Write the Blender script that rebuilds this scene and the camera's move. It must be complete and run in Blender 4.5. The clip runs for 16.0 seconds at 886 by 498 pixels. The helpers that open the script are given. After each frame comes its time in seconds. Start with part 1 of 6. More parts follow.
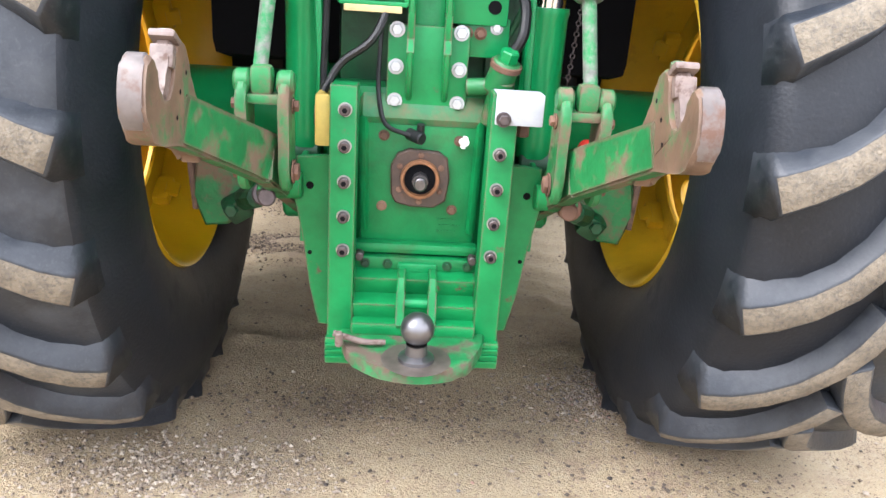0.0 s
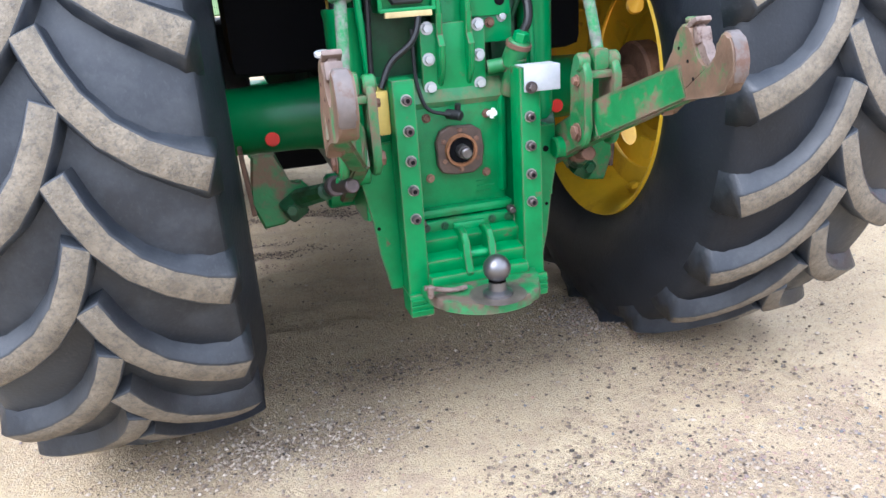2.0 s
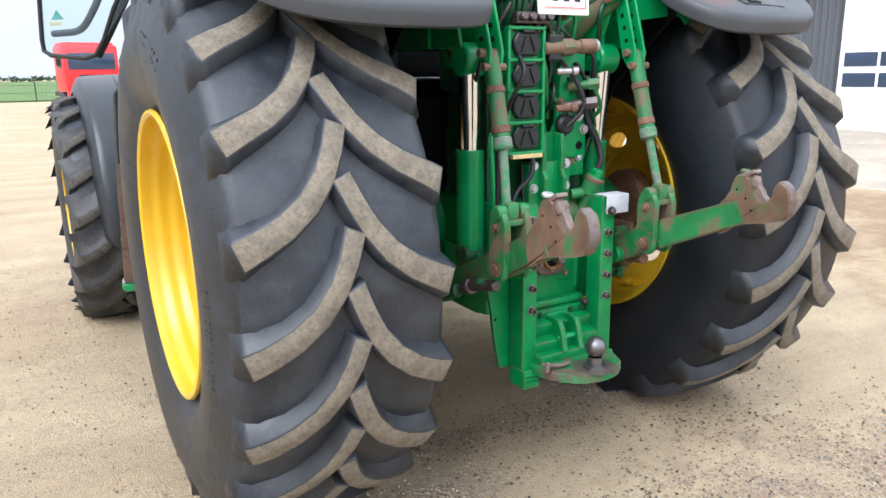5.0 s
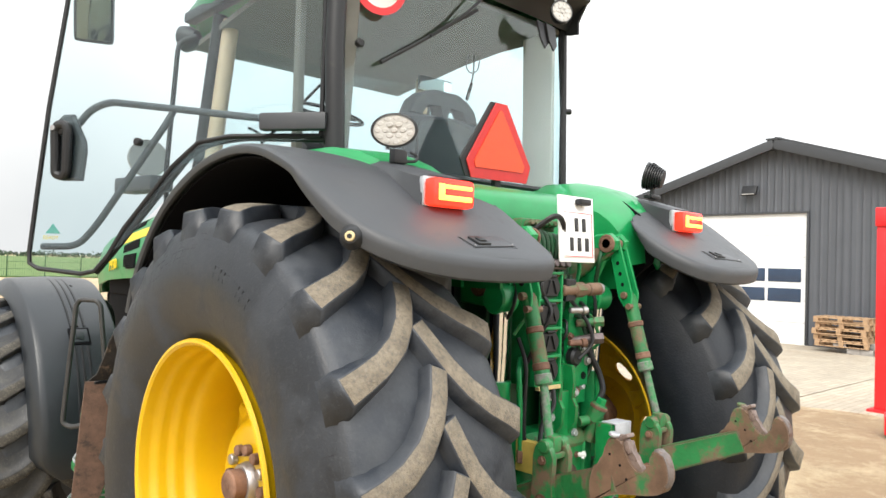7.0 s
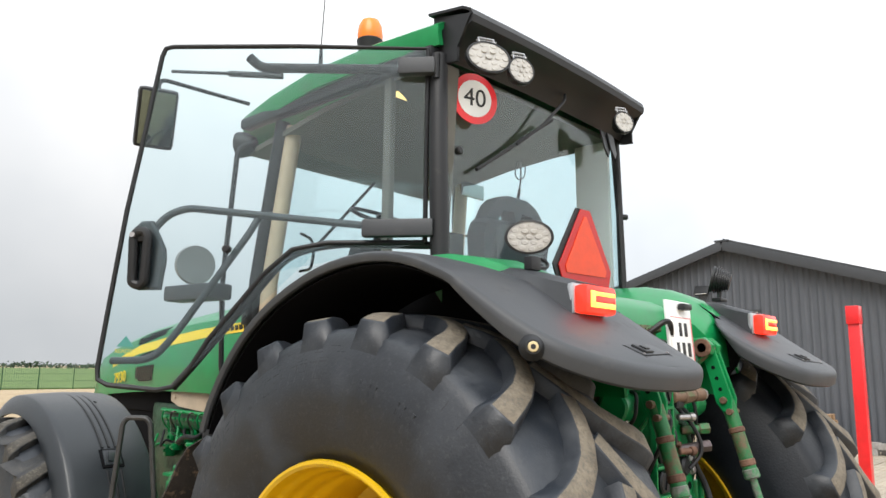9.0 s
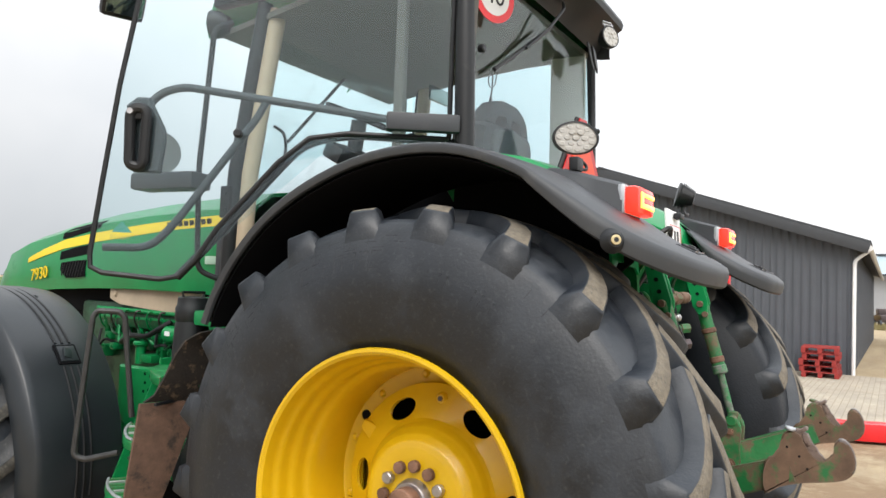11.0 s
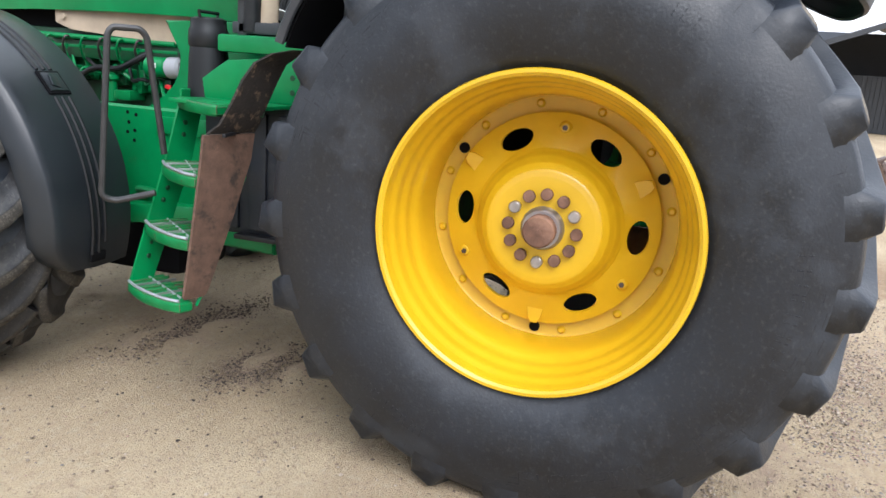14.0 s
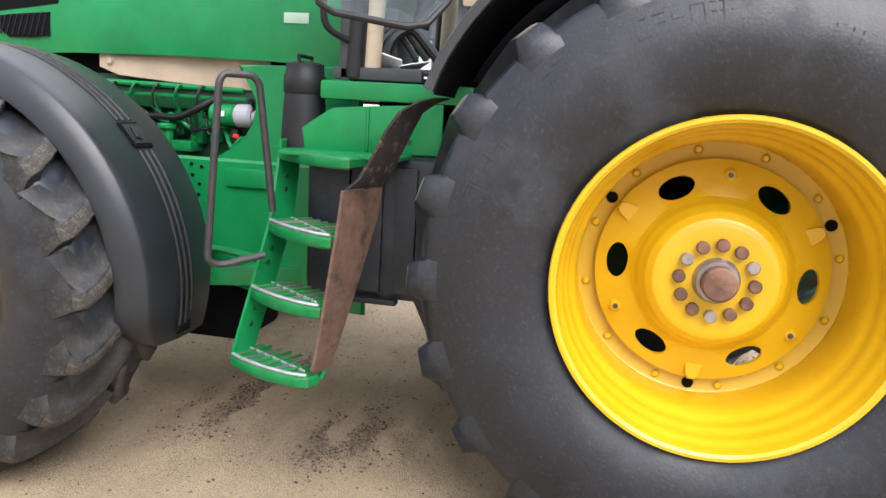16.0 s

THE TASK: Leave the images out, please, and restate each line word for word.

WORKED ANSWER:
Write the Blender script that rebuilds this scene and the camera's move. It must be complete and run in Blender 4.5. The clip runs for 16.0 seconds at 886 by 498 pixels. The helpers that open the script are given. After each frame comes its time in seconds. Start with part 1 of 6. More parts follow.
0.0 s
2.0 s
5.0 s
7.0 s
9.0 s
11.0 s
14.0 s
16.0 s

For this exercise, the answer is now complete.